McConnell reached out directly to Biden, calling him on the phone and explaining that Reid was refusing to be reasonable. Over the course of the day, McConnell and Biden struck a deal. “Biden gave Republicans everything they wanted in exchange for fixing the fiscal cliff problem,” the GOP operative recalled.
Years later, Reid still regrets how it went down. “If we’d have gone over the cliff, we’d have had resources to do a lot of good things in the country — infrastructure development — but it didn’t work out that way,” Reid said. Letting all the tax rates go back to pre-Bush levels would have yielded the Treasury around $3 trillion over 10 years. Instead, the deal ultimately brought in around $600 billion (or would have, if taxes hadn’t been slashed again by Republicans in 2018).
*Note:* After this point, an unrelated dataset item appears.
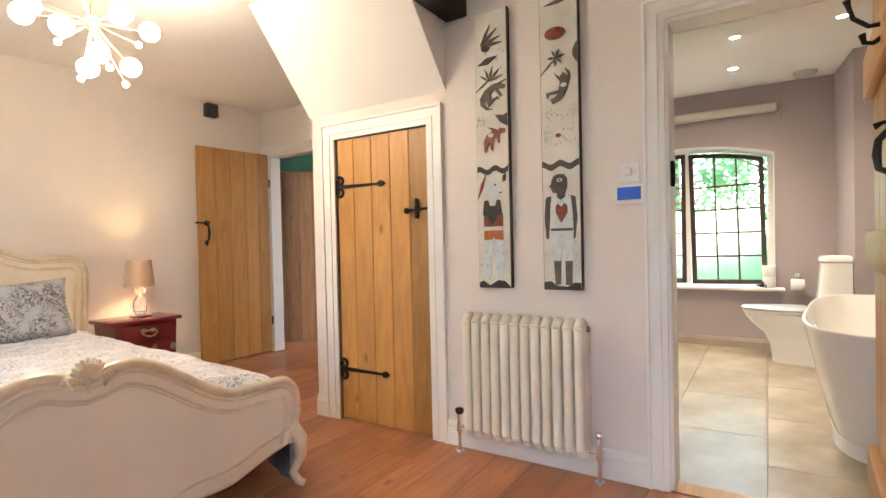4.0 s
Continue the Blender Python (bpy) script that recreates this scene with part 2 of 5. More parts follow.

Without the deal, taxes on dividend payments to the rich would have been set at 39.6 percent. Under the terms of the deal, they would be set at 20 percent, meaning that the super-wealthy would be paying lower tax rates on their passive dividend income than some working people would pay on their salaries.

I asked Reid how Biden defended the strategy that day.

“It wasn’t one that I agreed with,” he replied politely, “so you’d have to ask some of his people.”

His people declined to comment.
I wondered at the time how the Dems managed to fuck that one up. Didn't wonder about it indefinitely, because of course the GOP's response to the Dems' caving was to force further fiscal emergencies, like the debt ceiling crisis in the summer of 2013.